The criteria of mechanical reliability in solder joints can be identified and described by comparative evaluation via drop test and high speed pendulum impact test. Systematic samples of assembly and attachment joints with various Pd additions were employed and investigated in this study. The statistical values of mechanical performances were calculated and compared. Better high speed impact performance of SAC305/ENEPIG attachment joints with 0.06 μm Pd layers was confirmed owing to the single Cu6Sn5 phase growth. However, the comparative measurement of the better performance on drop testing exhibited in ENEPIG/SAC305/immersion Sn assembly joints with 0.1 μm Pd layers deposit resulted from the thinner and layer-type IMC growth. It is expected that through comparison between impact and drop test in mechanical reliability, a criterion of joints reliability can be established. Besides, the optimal Pd layer deposit for the ENEPIG surface finish in the attachment and assembly solder joints was demonstrated and confirmed.

Most failure regions existed at interface near PCB (Cu) side during mechanical drop testing due to the stress accumulation. The correlation between the cracks generation and Pd addition was established on the basis of the elemental X-ray color mapping via Field-Emission Electron Probe Microanalyzer (FE-EPMA). In the ENIG and ENEPIG assembly joints, cracks propagation might travel toward the weakest interface, which located at interface between Cu6Sn5 and Cu3Sn phases during drop testing. The IMC morphology and thickness might dominate the cracks initiation and propagation.

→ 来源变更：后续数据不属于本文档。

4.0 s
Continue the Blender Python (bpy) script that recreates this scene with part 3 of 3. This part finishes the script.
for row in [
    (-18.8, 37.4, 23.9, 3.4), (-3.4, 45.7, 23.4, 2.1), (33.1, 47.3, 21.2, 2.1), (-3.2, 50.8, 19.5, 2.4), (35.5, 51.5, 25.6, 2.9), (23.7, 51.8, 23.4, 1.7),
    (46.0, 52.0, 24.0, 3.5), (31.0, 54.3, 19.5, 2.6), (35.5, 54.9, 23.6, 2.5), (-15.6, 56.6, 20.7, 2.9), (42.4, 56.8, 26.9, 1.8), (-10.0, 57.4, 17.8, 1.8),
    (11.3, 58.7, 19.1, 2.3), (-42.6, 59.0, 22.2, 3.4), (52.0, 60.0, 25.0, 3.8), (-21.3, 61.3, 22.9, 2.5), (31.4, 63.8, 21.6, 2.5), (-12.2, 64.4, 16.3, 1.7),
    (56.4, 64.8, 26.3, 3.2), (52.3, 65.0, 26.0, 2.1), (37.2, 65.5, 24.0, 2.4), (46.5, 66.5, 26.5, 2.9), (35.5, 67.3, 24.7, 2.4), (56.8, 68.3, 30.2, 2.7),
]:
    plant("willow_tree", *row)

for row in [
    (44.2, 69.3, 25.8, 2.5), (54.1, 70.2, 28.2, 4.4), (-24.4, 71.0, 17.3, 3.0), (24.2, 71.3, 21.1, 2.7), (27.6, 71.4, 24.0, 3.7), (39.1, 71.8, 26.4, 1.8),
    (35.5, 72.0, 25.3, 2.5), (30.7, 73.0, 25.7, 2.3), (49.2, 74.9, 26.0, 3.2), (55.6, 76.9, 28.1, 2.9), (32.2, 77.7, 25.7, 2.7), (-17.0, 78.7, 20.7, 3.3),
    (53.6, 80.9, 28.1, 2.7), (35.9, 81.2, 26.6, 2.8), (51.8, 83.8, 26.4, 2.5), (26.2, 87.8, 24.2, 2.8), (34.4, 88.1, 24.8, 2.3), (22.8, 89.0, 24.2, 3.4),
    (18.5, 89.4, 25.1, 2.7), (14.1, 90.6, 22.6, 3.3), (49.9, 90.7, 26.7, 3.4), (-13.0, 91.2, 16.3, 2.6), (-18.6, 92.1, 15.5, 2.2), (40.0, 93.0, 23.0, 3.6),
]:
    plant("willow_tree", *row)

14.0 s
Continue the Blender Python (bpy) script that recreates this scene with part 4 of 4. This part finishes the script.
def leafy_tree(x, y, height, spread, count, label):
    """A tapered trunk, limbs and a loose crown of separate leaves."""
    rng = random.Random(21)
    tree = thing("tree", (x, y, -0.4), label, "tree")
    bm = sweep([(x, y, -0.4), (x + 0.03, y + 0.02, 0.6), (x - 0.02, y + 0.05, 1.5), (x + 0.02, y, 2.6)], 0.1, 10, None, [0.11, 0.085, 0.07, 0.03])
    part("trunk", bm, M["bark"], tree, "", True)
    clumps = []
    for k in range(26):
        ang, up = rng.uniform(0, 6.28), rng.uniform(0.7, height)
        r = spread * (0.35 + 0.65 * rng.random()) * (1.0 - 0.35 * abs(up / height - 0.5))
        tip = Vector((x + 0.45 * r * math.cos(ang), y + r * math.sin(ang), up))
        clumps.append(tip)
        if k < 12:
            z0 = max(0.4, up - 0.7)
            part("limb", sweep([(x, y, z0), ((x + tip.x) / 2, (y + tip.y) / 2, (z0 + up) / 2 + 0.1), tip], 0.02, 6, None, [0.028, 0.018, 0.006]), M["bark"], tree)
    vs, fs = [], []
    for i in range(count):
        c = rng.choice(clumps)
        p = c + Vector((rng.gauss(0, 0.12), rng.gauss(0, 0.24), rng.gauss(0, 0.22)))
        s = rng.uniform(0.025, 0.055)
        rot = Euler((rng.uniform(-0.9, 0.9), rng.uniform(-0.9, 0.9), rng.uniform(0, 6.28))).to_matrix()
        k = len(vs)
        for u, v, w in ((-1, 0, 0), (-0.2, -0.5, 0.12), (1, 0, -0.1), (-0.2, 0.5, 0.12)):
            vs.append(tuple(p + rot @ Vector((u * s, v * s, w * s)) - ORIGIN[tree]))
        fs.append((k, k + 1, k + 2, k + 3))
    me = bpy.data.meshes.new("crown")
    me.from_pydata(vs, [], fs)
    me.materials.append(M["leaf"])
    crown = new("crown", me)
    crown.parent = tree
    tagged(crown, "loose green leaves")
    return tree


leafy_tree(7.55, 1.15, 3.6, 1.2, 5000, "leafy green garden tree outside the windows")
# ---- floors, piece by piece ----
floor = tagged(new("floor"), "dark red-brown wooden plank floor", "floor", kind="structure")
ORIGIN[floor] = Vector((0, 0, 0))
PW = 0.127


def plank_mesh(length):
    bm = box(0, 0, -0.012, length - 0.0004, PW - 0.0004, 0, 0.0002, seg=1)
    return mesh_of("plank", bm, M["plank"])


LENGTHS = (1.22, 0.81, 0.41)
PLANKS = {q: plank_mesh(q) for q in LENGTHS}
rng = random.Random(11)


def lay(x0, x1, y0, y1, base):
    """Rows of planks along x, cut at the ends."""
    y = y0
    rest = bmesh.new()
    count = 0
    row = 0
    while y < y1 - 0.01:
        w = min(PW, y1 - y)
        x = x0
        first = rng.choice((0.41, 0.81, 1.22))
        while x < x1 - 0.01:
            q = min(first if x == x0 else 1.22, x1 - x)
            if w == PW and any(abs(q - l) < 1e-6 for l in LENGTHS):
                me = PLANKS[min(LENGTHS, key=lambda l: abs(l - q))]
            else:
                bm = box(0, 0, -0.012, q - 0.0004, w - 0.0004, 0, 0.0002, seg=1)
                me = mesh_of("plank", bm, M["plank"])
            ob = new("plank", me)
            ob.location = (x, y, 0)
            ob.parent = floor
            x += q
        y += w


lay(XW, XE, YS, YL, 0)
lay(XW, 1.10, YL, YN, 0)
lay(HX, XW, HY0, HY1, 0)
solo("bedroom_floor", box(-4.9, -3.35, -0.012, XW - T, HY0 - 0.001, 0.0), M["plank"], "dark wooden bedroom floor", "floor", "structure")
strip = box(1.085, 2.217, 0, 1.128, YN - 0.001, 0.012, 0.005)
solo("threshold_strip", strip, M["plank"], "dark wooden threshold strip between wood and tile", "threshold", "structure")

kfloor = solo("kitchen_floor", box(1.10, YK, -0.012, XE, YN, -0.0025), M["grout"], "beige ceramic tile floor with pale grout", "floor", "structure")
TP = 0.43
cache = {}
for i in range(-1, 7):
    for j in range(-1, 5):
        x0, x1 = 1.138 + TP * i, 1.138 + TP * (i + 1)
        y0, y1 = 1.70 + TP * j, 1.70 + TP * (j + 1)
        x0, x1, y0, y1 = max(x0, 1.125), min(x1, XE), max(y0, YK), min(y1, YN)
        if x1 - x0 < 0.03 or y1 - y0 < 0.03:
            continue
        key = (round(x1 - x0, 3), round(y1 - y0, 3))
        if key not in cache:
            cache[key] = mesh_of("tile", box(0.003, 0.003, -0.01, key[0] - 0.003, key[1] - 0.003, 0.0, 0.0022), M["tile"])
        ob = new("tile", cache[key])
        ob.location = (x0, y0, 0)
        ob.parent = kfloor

Joints with layer-type and thinner IMC growth after thermal treatment revealed the longer crack propagation in ENEPIG (Pd 0.1)/SAC305/immersion Sn assembly joints. The better drop performance were confirmed in the ENEPIG (Pd 0.1) assembly joints.

Besides, the crystallographic orientation of IMCs and β-Sn in the ENIG and ENEPIG assembly joints was investigated. With the aid of EBSD analysis, various grain structures and preferred growth orientation of IMCs and β-Sn were observed. The distinctive growth behaviors of intermetallic compound on the ENEPIG UBM and immersion Sn substrates were associated with the cross-interaction of minor Cu, Ni and Pd elements. To verify that the thermal and mechanical influence would affect the β-Sn grain variation, the ENIG and ENEPIG assembly joints were employed. It is noted that Pd elements might stabilize the grain orientation of β-Sn, inhibiting the grain refinements, recrystallization and deformation during the thermal and mechanical stressing impact. Especially the single β-Sn grain texture with parallel c-axis to the substrate at as-reflowed stage was probed and demonstrated. Finally, the correlation between microstructure variation and grain orientation was investigated and discussed. The possible mechanism was also proposed.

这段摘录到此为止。